Job
Beneath this instruction is a block of data; output from it exactly the lines that run from the one containing "random.seed(0), np.random.seed(0), noise.seed_set(1)" through the one containing "pose from metres", inclusive.

Rows from a dataset of clips and code:
● ● ● ● ● ● ●

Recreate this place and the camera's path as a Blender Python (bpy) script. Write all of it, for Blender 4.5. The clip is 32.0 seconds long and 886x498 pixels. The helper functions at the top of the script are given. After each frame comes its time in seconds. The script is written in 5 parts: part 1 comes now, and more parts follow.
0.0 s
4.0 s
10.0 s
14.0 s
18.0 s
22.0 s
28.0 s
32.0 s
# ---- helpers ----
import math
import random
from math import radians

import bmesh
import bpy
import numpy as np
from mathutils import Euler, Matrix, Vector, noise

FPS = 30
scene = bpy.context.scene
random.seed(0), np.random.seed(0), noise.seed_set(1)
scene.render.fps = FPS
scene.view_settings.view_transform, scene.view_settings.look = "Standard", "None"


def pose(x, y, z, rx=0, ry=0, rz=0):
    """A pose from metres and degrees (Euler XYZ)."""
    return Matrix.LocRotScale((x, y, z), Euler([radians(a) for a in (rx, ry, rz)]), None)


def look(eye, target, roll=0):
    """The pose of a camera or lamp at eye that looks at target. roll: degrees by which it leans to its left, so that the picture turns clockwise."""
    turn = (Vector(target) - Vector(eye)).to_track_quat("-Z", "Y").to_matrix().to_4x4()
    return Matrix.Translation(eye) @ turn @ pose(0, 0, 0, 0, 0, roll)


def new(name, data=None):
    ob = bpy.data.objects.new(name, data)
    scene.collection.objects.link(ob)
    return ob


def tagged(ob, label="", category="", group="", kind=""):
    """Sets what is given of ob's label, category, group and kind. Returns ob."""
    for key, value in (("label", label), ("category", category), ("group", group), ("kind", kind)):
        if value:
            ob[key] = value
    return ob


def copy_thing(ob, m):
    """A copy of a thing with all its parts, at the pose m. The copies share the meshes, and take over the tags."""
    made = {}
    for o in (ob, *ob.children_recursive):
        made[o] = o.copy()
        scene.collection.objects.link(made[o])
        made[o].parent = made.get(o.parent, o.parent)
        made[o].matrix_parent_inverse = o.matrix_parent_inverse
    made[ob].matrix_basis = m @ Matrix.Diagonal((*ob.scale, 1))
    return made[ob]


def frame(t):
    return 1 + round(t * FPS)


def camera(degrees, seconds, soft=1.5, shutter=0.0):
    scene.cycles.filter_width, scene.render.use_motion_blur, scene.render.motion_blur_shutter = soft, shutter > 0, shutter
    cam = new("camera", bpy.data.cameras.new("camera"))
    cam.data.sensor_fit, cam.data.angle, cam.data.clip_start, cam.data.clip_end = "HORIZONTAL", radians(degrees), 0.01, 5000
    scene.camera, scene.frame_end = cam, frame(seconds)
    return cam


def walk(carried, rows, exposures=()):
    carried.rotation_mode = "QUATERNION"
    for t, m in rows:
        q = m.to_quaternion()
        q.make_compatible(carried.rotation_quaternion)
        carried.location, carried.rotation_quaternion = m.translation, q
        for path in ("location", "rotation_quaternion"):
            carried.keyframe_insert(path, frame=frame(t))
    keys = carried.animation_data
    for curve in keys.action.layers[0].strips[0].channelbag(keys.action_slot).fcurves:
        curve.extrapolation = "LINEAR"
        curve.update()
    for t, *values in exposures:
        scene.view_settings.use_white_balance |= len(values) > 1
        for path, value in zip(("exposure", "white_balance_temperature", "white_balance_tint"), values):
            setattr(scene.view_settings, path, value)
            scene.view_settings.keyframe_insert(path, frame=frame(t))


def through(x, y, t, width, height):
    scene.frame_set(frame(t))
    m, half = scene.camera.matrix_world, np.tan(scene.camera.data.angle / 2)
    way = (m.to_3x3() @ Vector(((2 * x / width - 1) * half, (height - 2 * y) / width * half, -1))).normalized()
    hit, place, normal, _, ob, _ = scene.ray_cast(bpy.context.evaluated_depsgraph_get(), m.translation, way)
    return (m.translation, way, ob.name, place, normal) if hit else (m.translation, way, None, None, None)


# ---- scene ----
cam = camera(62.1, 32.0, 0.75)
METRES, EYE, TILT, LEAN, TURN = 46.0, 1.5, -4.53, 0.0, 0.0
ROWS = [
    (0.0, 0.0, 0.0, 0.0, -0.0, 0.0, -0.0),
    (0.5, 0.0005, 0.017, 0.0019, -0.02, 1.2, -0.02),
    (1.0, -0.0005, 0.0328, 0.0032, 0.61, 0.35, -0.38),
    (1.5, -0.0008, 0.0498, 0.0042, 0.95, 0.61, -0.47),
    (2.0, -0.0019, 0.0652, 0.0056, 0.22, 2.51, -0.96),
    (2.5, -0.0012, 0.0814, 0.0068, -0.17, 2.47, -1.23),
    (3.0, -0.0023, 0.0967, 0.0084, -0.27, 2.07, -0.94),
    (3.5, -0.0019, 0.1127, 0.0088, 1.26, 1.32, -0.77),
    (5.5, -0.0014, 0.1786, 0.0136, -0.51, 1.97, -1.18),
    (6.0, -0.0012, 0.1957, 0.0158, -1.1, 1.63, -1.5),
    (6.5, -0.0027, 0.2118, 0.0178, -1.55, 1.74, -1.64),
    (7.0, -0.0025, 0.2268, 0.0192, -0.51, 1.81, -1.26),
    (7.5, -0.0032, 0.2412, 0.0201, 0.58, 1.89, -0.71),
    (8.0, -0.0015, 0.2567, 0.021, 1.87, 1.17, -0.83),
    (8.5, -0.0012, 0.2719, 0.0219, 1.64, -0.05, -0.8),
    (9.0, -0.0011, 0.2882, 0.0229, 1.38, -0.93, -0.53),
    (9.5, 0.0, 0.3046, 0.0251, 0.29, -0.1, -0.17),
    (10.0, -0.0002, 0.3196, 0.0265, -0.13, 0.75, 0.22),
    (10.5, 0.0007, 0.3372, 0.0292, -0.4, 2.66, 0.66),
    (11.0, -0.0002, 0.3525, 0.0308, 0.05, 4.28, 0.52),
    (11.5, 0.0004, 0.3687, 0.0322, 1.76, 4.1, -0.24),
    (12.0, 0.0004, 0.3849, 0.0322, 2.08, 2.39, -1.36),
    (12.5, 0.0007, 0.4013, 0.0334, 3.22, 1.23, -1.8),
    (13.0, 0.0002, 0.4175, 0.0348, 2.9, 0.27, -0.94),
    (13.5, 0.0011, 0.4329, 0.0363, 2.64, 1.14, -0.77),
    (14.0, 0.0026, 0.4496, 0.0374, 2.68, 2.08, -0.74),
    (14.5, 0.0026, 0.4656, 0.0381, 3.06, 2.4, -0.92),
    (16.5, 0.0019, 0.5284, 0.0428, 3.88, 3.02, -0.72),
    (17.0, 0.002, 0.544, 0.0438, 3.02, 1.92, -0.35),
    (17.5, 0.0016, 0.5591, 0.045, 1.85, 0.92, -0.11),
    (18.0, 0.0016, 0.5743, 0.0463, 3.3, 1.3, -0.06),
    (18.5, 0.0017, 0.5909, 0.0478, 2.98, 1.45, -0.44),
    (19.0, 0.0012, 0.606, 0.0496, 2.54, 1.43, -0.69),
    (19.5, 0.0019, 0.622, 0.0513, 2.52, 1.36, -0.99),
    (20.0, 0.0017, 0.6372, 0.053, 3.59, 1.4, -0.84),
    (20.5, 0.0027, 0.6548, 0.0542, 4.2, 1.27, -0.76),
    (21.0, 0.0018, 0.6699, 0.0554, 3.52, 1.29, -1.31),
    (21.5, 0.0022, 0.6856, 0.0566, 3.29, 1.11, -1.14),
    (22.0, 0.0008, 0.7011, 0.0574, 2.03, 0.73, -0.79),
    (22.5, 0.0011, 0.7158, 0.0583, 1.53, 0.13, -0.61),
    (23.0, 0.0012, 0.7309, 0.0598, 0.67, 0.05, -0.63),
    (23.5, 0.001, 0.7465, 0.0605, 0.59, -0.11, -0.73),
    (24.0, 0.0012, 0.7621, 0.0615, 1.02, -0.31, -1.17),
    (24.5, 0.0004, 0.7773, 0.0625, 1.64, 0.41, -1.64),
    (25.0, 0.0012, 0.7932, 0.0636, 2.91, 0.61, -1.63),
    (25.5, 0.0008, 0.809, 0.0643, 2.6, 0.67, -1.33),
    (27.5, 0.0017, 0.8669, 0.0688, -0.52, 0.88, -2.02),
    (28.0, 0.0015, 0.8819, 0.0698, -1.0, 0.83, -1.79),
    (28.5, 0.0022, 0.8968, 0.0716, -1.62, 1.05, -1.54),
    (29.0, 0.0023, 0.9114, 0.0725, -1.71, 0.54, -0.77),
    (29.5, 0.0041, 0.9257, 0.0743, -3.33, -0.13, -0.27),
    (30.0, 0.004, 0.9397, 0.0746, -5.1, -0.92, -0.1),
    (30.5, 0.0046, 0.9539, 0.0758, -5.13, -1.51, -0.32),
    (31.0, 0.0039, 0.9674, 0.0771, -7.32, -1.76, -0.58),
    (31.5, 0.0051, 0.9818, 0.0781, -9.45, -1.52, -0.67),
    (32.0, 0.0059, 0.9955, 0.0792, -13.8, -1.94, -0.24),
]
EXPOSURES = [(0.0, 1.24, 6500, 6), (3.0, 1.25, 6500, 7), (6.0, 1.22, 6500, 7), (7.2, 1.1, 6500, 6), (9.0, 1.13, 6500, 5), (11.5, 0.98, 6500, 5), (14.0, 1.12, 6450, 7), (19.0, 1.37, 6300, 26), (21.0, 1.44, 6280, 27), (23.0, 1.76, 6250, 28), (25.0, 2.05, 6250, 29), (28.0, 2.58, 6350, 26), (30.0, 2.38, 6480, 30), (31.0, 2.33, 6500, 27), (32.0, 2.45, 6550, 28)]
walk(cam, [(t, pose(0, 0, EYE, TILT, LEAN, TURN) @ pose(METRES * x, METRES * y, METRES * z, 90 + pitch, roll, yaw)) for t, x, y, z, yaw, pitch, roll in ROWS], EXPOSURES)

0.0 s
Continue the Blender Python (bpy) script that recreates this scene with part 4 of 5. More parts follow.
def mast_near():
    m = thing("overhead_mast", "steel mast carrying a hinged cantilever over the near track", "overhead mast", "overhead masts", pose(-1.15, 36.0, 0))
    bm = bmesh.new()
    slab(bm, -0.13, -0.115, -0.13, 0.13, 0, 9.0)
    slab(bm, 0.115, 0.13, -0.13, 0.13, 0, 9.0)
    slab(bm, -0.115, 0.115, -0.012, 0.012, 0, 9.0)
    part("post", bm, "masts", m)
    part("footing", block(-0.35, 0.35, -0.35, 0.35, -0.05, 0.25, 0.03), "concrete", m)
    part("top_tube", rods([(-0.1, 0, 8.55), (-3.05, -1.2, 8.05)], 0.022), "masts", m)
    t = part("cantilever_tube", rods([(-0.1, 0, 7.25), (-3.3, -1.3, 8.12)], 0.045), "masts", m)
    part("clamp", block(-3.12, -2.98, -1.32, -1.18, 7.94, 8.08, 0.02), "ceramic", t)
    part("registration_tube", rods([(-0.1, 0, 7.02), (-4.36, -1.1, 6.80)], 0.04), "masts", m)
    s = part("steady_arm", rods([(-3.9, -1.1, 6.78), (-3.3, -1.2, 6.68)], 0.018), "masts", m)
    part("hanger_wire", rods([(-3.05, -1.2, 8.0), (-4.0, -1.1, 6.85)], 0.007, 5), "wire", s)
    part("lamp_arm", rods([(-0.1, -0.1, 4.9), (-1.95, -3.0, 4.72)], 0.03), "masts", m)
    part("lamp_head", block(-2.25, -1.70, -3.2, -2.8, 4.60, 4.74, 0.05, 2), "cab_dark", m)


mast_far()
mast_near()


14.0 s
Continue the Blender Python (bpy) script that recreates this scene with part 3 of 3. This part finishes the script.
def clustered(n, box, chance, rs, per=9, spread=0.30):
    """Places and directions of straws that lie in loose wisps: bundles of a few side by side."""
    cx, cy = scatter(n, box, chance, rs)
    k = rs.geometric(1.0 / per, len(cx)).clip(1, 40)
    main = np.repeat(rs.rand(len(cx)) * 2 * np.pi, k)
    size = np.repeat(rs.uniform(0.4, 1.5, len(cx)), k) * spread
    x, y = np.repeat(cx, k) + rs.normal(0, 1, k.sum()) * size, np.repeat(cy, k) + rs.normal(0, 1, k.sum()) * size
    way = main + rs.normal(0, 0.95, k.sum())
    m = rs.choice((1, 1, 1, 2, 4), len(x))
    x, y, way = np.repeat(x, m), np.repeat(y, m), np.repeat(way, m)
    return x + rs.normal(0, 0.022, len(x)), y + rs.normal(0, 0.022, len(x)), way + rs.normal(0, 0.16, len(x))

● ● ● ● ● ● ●

Result below
random.seed(0), np.random.seed(0), noise.seed_set(1)
scene.render.fps = FPS
scene.view_settings.view_transform, scene.view_settings.look = "Standard", "None"


def pose(x, y, z, rx=0, ry=0, rz=0):
    """A pose from metres and degrees (Euler XYZ)."""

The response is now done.